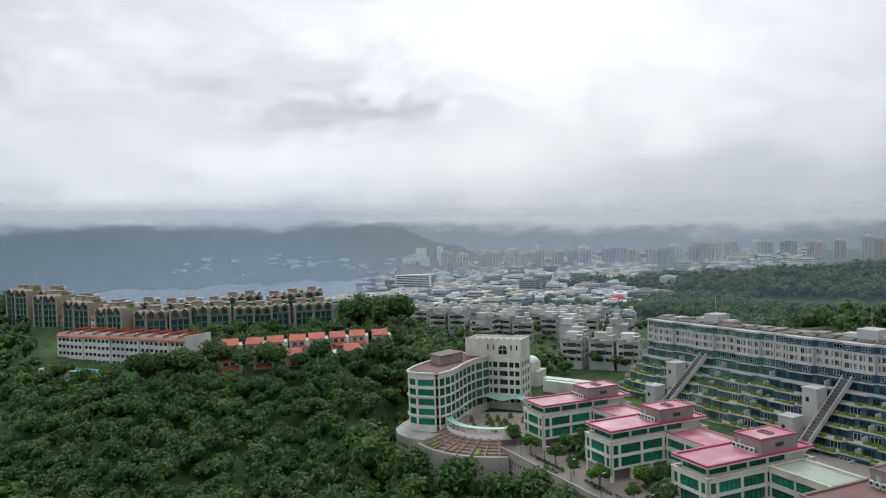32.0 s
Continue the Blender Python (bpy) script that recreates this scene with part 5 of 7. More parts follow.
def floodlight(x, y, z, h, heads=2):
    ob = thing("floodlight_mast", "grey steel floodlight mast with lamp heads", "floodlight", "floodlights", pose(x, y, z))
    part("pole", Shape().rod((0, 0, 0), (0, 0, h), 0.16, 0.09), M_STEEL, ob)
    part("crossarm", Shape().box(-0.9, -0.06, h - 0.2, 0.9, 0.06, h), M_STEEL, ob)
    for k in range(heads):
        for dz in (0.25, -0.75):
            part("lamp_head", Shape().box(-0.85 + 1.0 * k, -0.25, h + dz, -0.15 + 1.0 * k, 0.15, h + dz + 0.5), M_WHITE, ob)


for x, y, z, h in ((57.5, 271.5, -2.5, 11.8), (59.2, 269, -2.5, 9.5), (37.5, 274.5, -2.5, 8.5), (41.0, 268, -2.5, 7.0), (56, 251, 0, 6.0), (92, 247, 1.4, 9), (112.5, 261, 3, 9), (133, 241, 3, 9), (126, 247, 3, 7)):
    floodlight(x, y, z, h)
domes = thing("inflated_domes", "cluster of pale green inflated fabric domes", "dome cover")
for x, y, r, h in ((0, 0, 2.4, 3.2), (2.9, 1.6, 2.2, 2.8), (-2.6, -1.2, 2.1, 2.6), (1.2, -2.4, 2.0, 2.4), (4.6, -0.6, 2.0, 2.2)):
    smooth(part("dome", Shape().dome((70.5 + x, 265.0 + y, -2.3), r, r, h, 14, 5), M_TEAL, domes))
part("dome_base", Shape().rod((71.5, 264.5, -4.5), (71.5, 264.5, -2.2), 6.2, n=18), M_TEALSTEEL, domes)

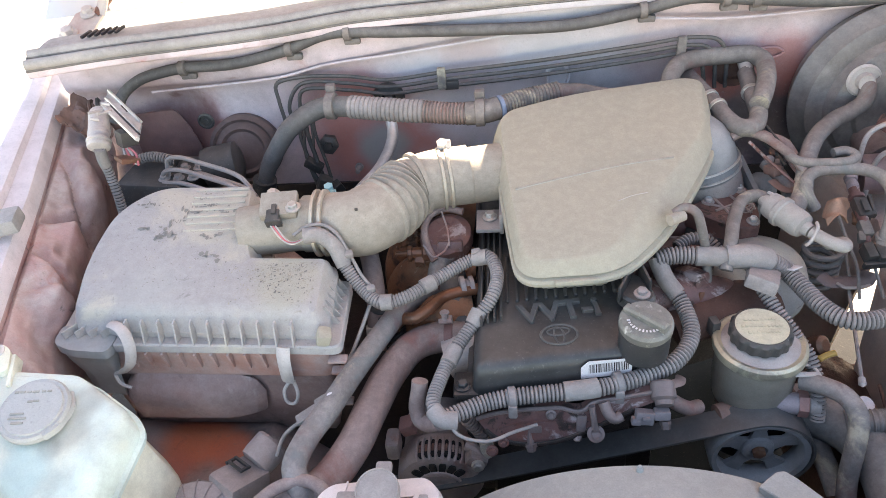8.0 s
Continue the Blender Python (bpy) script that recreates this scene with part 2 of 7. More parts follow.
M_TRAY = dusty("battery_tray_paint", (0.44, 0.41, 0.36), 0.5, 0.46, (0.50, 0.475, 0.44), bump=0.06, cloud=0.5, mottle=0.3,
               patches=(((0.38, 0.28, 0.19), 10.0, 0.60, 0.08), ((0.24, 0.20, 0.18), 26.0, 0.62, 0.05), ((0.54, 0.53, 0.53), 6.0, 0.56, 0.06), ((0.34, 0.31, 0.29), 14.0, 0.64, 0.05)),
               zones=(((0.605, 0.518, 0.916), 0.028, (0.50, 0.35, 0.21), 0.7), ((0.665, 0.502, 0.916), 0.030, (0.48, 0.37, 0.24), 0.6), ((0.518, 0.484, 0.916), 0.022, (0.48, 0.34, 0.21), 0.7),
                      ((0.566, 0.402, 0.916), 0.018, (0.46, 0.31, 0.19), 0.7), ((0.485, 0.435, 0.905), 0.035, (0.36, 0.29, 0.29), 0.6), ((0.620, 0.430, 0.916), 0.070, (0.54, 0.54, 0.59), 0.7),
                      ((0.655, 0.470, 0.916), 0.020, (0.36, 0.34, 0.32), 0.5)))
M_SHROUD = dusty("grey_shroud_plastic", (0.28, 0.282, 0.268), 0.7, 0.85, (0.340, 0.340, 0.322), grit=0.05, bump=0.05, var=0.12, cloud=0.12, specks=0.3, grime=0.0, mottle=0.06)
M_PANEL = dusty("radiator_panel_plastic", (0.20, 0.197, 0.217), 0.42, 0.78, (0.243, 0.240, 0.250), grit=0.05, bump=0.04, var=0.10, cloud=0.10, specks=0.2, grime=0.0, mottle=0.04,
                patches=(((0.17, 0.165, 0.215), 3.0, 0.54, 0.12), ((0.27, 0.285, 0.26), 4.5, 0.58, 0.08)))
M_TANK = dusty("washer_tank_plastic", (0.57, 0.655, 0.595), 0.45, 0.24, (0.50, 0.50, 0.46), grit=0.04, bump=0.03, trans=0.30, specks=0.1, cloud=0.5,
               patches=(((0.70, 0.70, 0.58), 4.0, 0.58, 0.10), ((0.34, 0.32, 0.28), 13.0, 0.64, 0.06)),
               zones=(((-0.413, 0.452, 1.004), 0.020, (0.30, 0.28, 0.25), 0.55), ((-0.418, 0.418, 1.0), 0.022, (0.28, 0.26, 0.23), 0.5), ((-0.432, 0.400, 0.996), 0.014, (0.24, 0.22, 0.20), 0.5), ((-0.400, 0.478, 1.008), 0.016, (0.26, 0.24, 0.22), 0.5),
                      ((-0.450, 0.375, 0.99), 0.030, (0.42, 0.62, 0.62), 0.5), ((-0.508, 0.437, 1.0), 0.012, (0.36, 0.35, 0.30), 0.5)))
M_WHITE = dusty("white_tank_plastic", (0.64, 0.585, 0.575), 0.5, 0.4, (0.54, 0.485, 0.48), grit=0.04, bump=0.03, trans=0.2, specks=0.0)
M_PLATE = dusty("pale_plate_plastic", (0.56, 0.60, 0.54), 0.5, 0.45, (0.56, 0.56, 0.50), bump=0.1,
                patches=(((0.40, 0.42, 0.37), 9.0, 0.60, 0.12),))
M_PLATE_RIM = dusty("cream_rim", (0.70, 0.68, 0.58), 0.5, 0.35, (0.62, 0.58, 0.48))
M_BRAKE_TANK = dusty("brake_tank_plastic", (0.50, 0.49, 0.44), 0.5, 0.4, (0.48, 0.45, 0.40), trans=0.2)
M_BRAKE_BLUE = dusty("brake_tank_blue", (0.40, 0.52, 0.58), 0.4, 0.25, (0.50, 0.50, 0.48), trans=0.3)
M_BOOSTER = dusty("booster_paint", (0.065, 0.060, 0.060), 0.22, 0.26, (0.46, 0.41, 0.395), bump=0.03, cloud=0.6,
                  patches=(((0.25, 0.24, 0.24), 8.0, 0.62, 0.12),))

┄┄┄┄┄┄

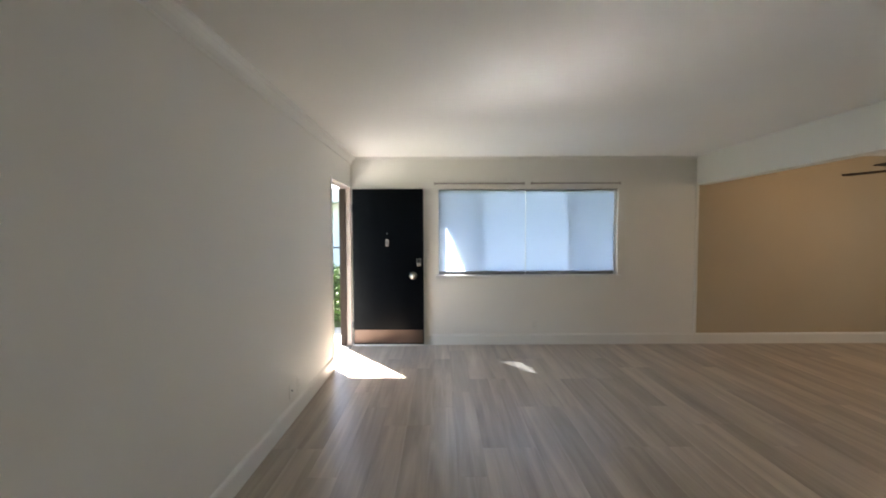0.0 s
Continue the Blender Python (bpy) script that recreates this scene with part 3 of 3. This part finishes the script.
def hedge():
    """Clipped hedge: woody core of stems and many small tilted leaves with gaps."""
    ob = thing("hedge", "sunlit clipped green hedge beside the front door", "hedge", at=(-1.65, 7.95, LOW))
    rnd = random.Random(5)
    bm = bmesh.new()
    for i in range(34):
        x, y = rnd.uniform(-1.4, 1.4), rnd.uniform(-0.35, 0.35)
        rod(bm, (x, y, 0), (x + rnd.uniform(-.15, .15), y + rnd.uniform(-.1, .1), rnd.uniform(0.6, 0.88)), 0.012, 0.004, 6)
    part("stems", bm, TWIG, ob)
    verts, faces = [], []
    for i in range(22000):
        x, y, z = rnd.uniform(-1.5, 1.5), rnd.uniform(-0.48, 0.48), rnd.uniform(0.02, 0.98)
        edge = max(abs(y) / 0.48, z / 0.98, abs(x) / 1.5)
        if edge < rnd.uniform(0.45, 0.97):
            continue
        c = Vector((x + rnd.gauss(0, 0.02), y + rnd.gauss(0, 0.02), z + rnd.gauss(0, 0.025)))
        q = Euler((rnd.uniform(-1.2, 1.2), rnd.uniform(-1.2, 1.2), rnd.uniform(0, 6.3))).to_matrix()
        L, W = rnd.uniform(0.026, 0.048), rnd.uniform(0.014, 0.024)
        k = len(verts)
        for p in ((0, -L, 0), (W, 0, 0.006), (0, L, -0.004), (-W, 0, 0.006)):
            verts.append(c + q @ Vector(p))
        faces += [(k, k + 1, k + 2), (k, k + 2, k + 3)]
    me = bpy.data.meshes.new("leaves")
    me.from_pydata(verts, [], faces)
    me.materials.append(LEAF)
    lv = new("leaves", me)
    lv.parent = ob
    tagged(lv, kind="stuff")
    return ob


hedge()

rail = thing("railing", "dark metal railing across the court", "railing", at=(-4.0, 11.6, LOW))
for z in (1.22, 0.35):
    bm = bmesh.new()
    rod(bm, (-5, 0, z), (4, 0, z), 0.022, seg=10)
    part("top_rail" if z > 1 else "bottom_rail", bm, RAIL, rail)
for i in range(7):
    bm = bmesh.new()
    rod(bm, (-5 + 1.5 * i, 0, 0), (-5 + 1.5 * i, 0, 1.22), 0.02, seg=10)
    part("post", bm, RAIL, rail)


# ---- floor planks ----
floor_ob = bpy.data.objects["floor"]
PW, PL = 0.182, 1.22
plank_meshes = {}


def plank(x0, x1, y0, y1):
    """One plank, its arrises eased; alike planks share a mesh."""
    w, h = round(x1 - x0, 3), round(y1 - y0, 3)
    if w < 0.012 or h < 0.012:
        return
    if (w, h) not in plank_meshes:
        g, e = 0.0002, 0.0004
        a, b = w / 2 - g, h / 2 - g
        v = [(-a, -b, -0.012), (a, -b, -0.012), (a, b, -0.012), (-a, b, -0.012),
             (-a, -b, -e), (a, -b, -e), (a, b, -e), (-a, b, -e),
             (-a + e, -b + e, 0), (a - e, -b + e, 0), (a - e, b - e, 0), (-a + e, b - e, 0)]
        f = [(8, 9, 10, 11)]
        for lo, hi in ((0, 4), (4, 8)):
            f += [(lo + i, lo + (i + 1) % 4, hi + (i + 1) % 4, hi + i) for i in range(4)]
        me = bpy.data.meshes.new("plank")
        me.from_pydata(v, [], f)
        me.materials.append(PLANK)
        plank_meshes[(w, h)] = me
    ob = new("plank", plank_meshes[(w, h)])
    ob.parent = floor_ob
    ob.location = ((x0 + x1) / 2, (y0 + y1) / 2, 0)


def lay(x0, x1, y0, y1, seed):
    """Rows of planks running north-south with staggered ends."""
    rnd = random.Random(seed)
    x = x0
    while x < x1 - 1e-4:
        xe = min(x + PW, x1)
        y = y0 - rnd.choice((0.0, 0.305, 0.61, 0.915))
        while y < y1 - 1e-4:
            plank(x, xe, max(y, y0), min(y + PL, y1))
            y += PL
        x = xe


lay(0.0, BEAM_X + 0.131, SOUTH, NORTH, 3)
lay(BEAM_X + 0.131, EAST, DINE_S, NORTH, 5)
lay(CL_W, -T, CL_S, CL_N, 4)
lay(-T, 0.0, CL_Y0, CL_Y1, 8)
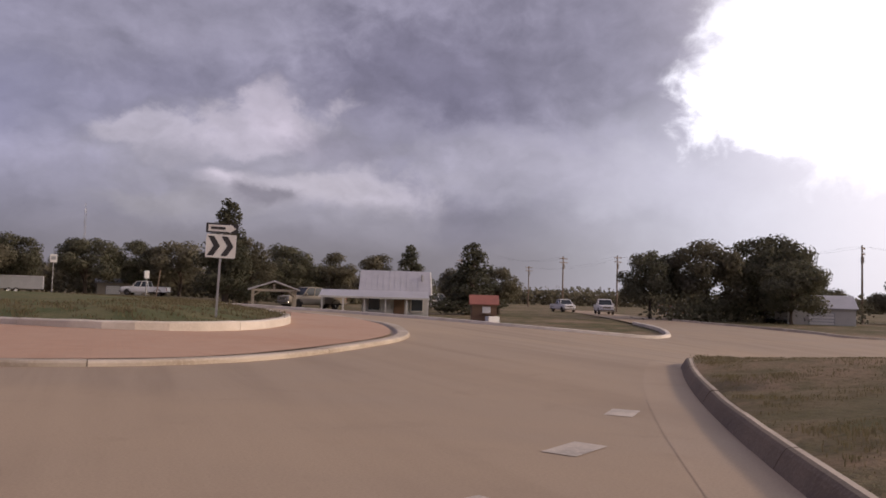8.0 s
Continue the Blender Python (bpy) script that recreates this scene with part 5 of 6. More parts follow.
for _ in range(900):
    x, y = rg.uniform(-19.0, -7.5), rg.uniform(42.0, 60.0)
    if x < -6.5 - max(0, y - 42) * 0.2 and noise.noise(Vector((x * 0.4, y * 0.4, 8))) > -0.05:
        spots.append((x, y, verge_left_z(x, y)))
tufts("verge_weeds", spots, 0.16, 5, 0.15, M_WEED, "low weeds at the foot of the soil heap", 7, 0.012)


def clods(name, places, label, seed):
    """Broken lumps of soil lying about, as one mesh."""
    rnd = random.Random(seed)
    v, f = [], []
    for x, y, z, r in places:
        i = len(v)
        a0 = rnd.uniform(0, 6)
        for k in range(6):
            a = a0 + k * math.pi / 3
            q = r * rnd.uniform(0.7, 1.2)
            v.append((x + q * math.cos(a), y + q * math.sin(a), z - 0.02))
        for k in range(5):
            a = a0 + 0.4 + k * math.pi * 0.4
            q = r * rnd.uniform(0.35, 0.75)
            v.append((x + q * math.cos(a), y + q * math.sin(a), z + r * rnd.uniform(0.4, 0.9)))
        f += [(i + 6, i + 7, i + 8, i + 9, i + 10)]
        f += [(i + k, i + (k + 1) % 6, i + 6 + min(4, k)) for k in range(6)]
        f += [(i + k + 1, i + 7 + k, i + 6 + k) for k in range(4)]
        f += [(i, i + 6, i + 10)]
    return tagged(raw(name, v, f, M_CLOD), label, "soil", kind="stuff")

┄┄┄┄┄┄

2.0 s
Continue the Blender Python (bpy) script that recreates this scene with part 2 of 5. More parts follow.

┄┄┄┄┄┄

**WHAT TO WORK ON**
Say how many lines of the data include the string "More". Nothing other than the number should be given.

**THE REPLY**
4